Reading the newspapers these days is like reading a Tom Clancy novel in which growing national tensions are ignited into full-scale war by some unforeseen event, such as a natural disaster or a terrorist strike. Of course, that hasn’t happened yet, but even Clancy would have struggled to come up with the web of simmering tensions facing the world today.
In Red Storm Rising, Islamic terrorists destroy a new Soviet oil facility, prompting the USSR and Warsaw Pact nations to attack NATO, which leads to World War III. In The Sum of All Fears, another war is barely avoided between the USSR and the US after Arab terrorists try to use a nuclear weapon against the US. In Debt of Honor, ultra-nationalist Japanese try to start a war with the US. Outdated though these scenarios might be, they all carry an element of what we’ve seen in the past 10 years — war started in an unexpected place by a small group of extremists.
The terrorist attacks on the US in 2001 led directly to more war in Afghanistan and were used to justify a US invasion of Iraq, two wars that are still simmering 10 years later. The atrocities perpetrated by both sides in those wars have fueled anger across the Muslim world, which is now seeing burgeoning revolt against corrupt regimes. Those revolts can’t be connected to the Sept. 11, 2001, attacks, but US actions over the past 10 years can’t have helped the situation of citizens angry with regimes that buddy up to the Stars and Stripes.
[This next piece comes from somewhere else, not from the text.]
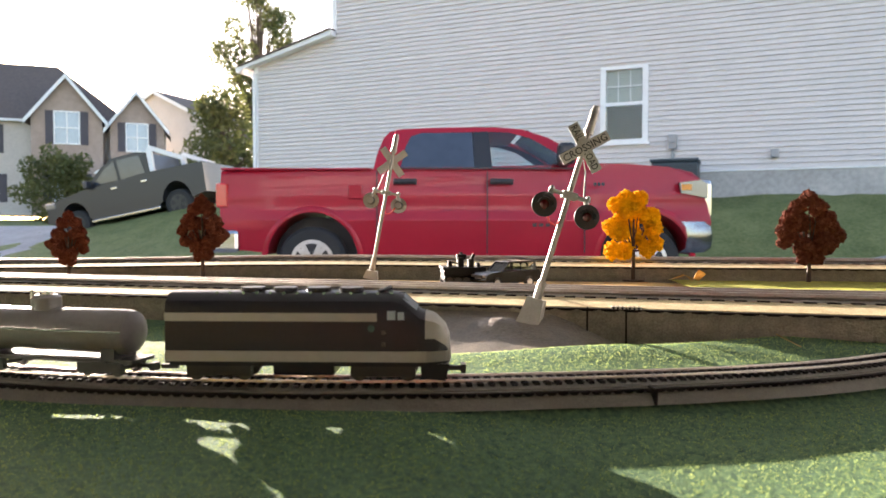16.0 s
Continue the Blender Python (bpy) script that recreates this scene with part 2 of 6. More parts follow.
# ---- tracks ----
def track(name, label, centre, rail_z, s0, s1, step, halfw, topw, bed_top, bottom_fn, rails, rail_h, rail_w, tie_len, tie_step, material, wave, joints=()):
    """A roadbed with sloped shoulders, ties and rails along centre(s) -> x, y, nx, ny."""
    t = thing(name, pose(0, 0, 0), label, "track", kind="structure")
    n = int((s1 - s0) / step)
    drop = rail_h * 0.5

    def rings(prof):
        out = []
        for i in range(n + 1):
            s = s0 + (s1 - s0) * i / n
            x, y, nx, ny = centre(s)
            zr = rail_z(x)
            out.append([(x + nx * o, y + ny * o, zr + h if h is not None else bottom_fn(x + nx * o, y + ny * o)) for o, h in prof(i)])
        return out
    bm = bmesh.new()

    def bed(i):
        k = wave * (1 if i % 2 else -1)
        half_ring = [(-halfw, None), (-topw - k, -rail_h - drop * 1.5), (-topw + 0.0008, -rail_h - drop), (-0.62 * topw, -rail_h)]
        return half_ring + [(-o, h) for o, h in half_ring[::-1]]
    loft(bm, rings(bed))
    part("roadbed", bm, material, t)
    # thin top sheet; on large roadbeds its colour is painted sunlit
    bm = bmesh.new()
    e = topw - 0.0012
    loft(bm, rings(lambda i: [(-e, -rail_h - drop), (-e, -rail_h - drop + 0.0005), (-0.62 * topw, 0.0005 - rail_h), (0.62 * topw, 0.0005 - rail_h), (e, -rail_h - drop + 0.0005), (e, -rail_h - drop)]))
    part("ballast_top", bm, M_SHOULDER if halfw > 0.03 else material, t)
    for o in rails:
        bm = bmesh.new()
        w = rail_w / 2
        loft(bm, rings(lambda i: [(o - w * 1.6, -rail_h), (o - w * 1.6, -rail_h * 0.8), (o - w * 0.5, -rail_h * 0.6), (o - w, -rail_h * 0.35), (o - w * 0.8, 0), (o + w * 0.8, 0), (o + w, -rail_h * 0.35), (o + w * 0.5, -rail_h * 0.6), (o + w * 1.6, -rail_h * 0.8), (o + w * 1.6, -rail_h)]))
        part("rail", bm, M_RAIL, t, smooth=False)
    bm = bmesh.new()
    box(bm, -tie_step * 0.27, tie_step * 0.27, -tie_len / 2, tie_len / 2, -rail_h - 0.001, -rail_h + 0.0012)
    # Dark stepped blocks at both edges stand for shadow gaps under tie ends.
    shadow_nub = 0.0016
    for e in (-1, 1):
        for q, hh in ((0.49, 0.45), (0.40, 0.75), (0.26, 1.0)):
            box(bm, -tie_step * q, tie_step * q, e * topw - shadow_nub, e * topw + shadow_nub * (0.3 + 0.08 * hh), -rail_h - drop - shadow_nub * hh, -rail_h - drop - 0.0002)
    me = bpy.data.meshes.new("tie")
    bmesh.ops.recalc_face_normals(bm, faces=bm.faces[:])
    bm.to_mesh(me)
    bm.free()
    me.materials.append(M_TIE)
    for sj in joints:
        x, y, nx, ny = centre(sj)
        jb = boxes((-0.0005, 0.0005, -halfw - 0.0004, -topw + 0.004, bottom_fn(x, y) - rail_z(x), -rail_h - drop + 0.0006))
        ob = part("joint", jb, M_TIE, t)
        ob.matrix_local = pose(x, y, rail_z(x), 0, 0, math.degrees(math.atan2(ny, nx)) - 90)
    k = int((s1 - s0) / tie_step)
    rest_v, rest_f = [], []
    for i in range(k):
        s = s0 + (i + 0.5) * tie_step
        x, y, nx, ny = centre(s)
        if abs(s) > 1.0:
            mm = pose(x, y, rail_z(x), 0, 0, math.degrees(math.atan2(ny, nx)) - 90)
            base = len(rest_v)
            rest_v += [tuple(mm @ v.co) for v in me.vertices]
            rest_f += [tuple(base + q for q in p.vertices) for p in me.polygons]
            continue
        ob = new("tie", me)
        ob.parent = t
        ob.matrix_local = pose(x, y, rail_z(x), 0, 0, math.degrees(math.atan2(ny, nx)) - 90)
    if rest_v:
        me2 = bpy.data.meshes.new("far_ties")
        me2.from_pydata(rest_v, [], rest_f)
        me2.materials.append(M_TIE)
        ob = tagged(new("far_ties", me2), kind="stuff")
        ob.parent = t
    return t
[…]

These situations you could almost pull right out of a Clancy book, but how about natural disasters and their long-term effect on security? The magnitude 9.0 earthquake in Japan could not have come at a worse time for the US and its empire of business interests. After losing most of its diplomatic credibility during the years of former US president George W. Bush, wasting resources for years in Middle Eastern wars and trying its best to cope with the effects of a devastating recession, just when the US and its allied powers were starting to creep back into positive economic territory, the world’s third-biggest economy has seen its industrial heartland ravaged by a tsunami and the continuing nuclear reactor crisis.
The US is strained and tired. It is fighting wasteful wars with no end in sight, and it looks set to be drawn into another in Libya. Money is becoming increasingly scarce, and its biggest ally is now down for the count.
In a Clancyesque twist of fate, the time seems ripe for China to take to the stage. China has kept out of military interventions for the past 30 years, while at the same time pouring ever larger sums of money into military spending. Apart from indicating that it can blow US satellites out of space, China now has missiles that could attack US aircraft carriers, attack US military installations on Okinawa or Guam, destroy Taiwan’s air fields or even deliver a nuclear device to US shores (although this seems completely unlikely in an age of so-called limited war.) On top of this, China has pockets deeper than the Grand Canyon, an economy that continues to outstrip all others in the region, and now the perfect opportunity to get what it wants — regional dominance followed by a global role similar to that of the US.
The likelihood of all this is debatable, but the crisis unfolding in Japan has shocked the world. Japan now needs aid and assistance from the US and other countries, and the US should use the opportunity offered by its part in the relief effort to refocus on the strategic importance of East Asia in order to counterbalance China’s growing power.